Mulher de 33 anos na época veio até o ambulatório de dor geral pois ela apresentava sensações como queimação e peso nas pernas, nada mais.

Sob que circunstância ela sentia isso?

Após ter tido que amputar dedos dos pés.

Como assim?

Essas eram as sensações mais próximas que ela sentia de dor.

Isso acontecia por uma doença rara, um diagnóstico já confirmado, que ela apresentava desde os 13 anos de idade: hereditary sensory and autonomic neuropathies (HSAN).

Uma doença em que há uma redução importante na capacidade de sentir estímulo doloroso e de temperatura também, como no caso dela.

Claro que por ser uma condição bastante incomum fiquei curiosa e questionei mais sobre a vida dessa mulher e o impacto da doença sobre ela.

A paciente me explicou que quando criança havia quebrado o braço, mas como não sentiu nada, sua mãe só percebeu no dia seguinte quando notou que estava estranho o formato do bracinho (havia uma deformidade pela fratura).

Alem disso, a recuperação era mais lenta pois afinal de contas não havia a dor para lembrá-la de evitar alguns movimentos ou posições (como dormir sobre o membro afetado).

O caminhar dela nitidamente era alterado.

Imagine você desde o nascimento não ter nenhuma referência para saber o que é a dor, algo que seria fundamental para o nosso aprendizado de desenvolvimento.

O fato de ela não sentir desconforto fazia com que muitas vezes, por não saber como andar de forma correta, se machucasse (em especial os dedos dos pés) sem sequer perceber. Isso a levou a lesões, e infecções, algumas vezes vistas tardiamente a ponto de a única solução ser a amputação dessas partes feridas.

Ela teve uma filha, e optou por parto vaginal (parto normal), mas não sentiu as contrações e a médica obstetra quem teve de informar a ela quando deveria ou não fazer força para a vinda de sua bebe.

Além disso, sempre que tinha de dar banho na pequena, o termômetro era seu maior aliado.
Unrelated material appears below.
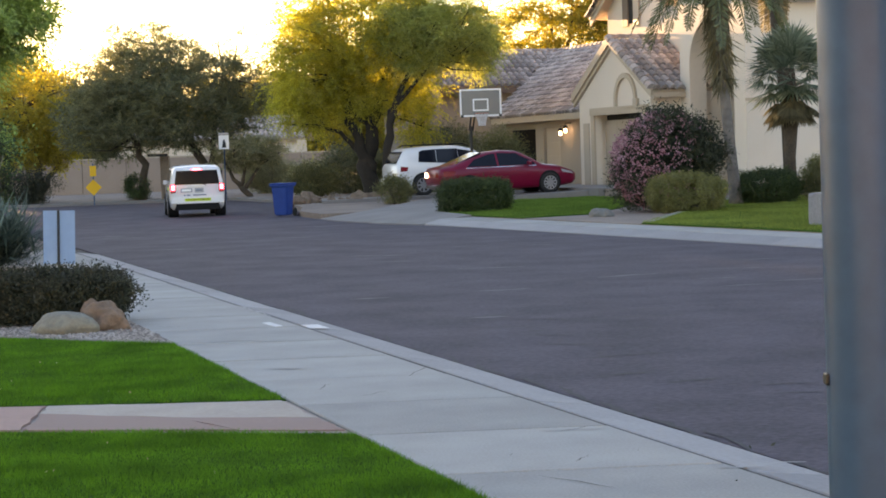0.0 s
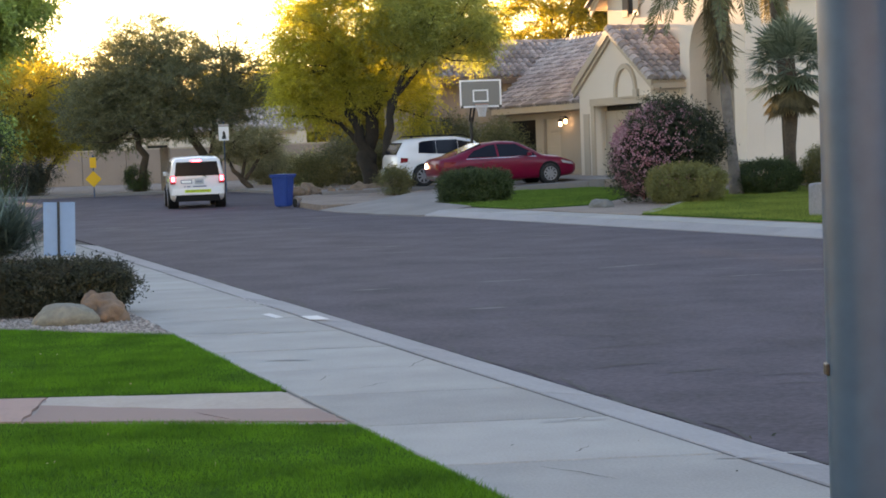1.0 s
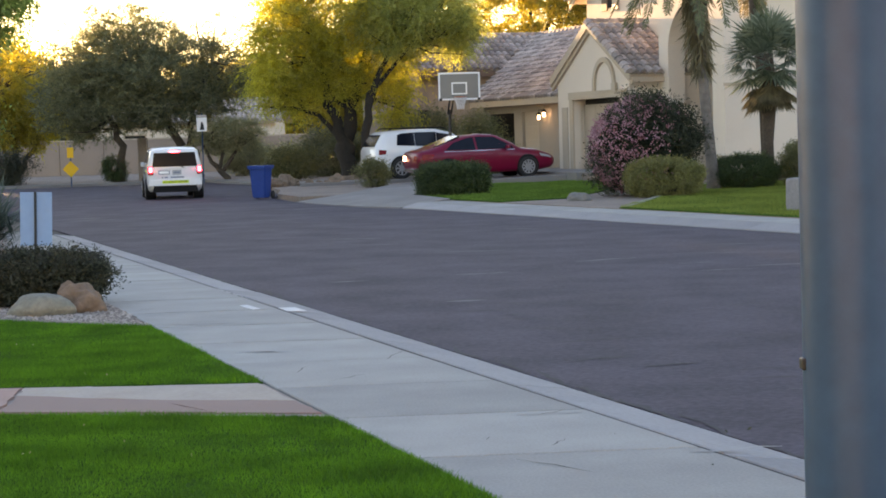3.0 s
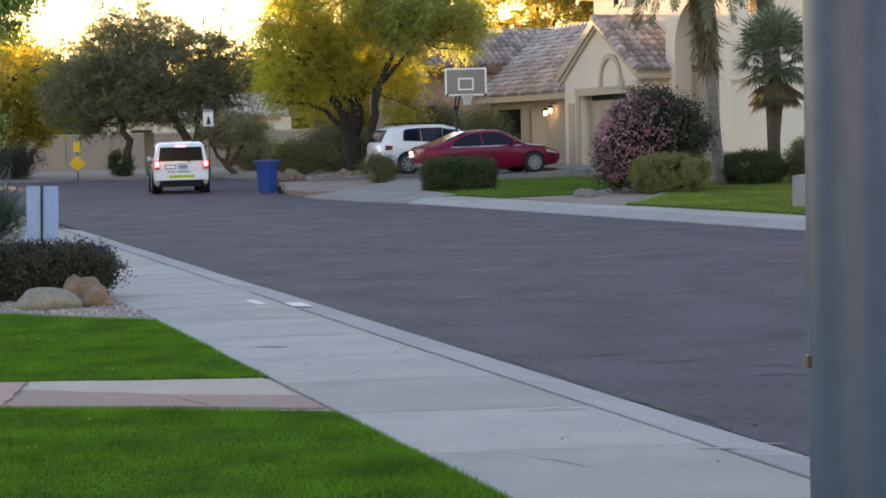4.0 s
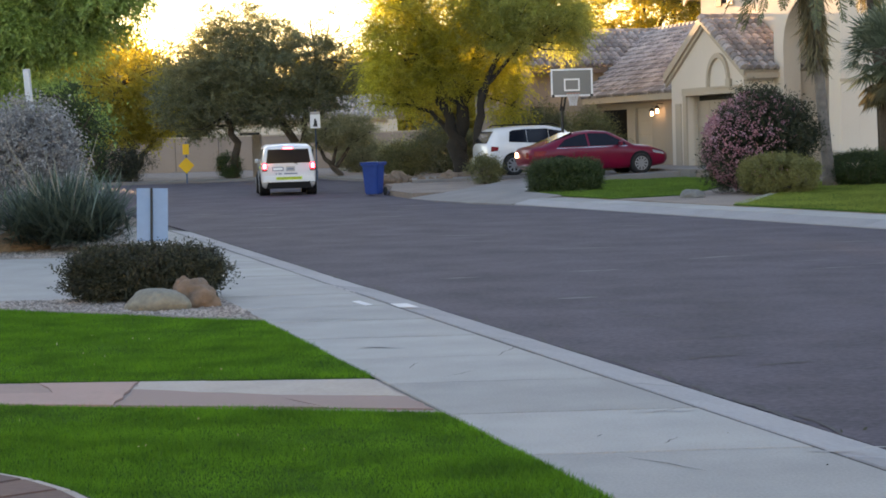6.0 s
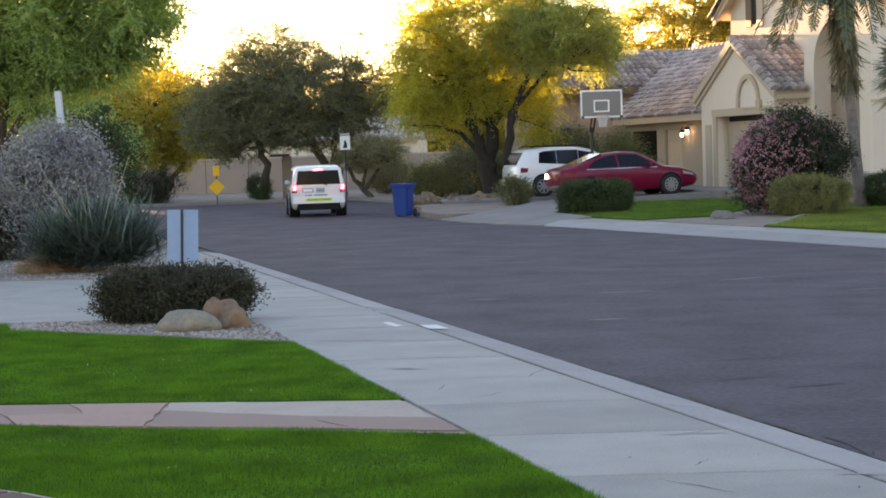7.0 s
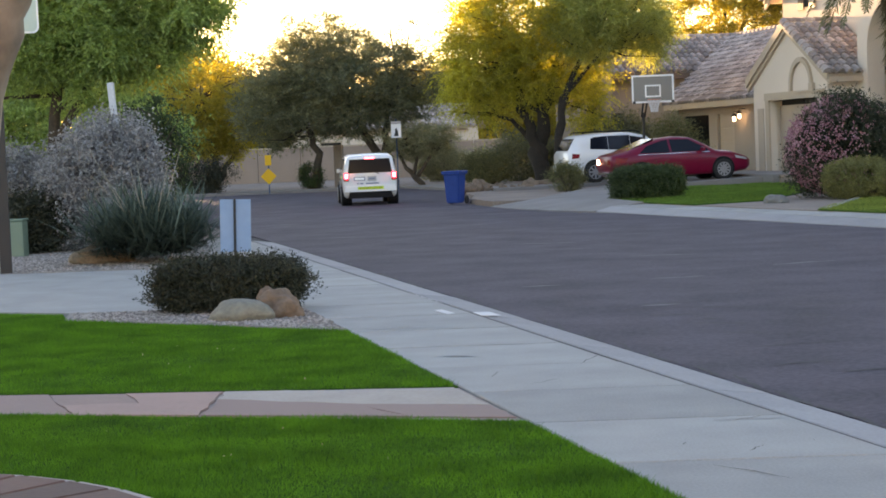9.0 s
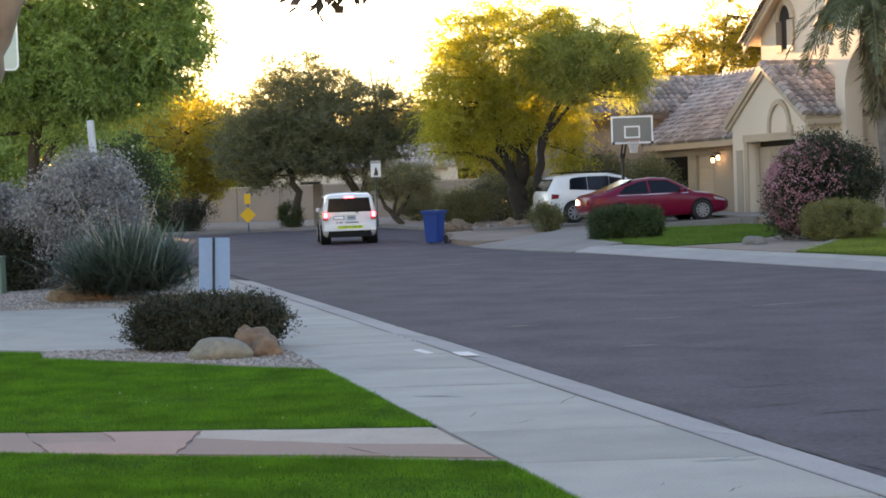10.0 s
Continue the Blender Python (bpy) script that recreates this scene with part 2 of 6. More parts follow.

Afinal, não sentia bem a temperatura da água e temia, com razão, pelo risco de queimar a criança.

Fiquei muito reflexiva após aquele atendimento.

Sempre atuei muito com o tratamento da dor alheia, mas fui aprender na prática  (neste dia que aqui lhes citei) sobre a repercussão da ausência de dor.

Foi esta data, esta paciente que me fez perceber a complexidade do nosso corpo, e o quão importantes são seus mecanismos de alerta.

A mulher sobre a qual falamos não sabia o que era dor, mas isso também significava e gerava um sofrimento maior.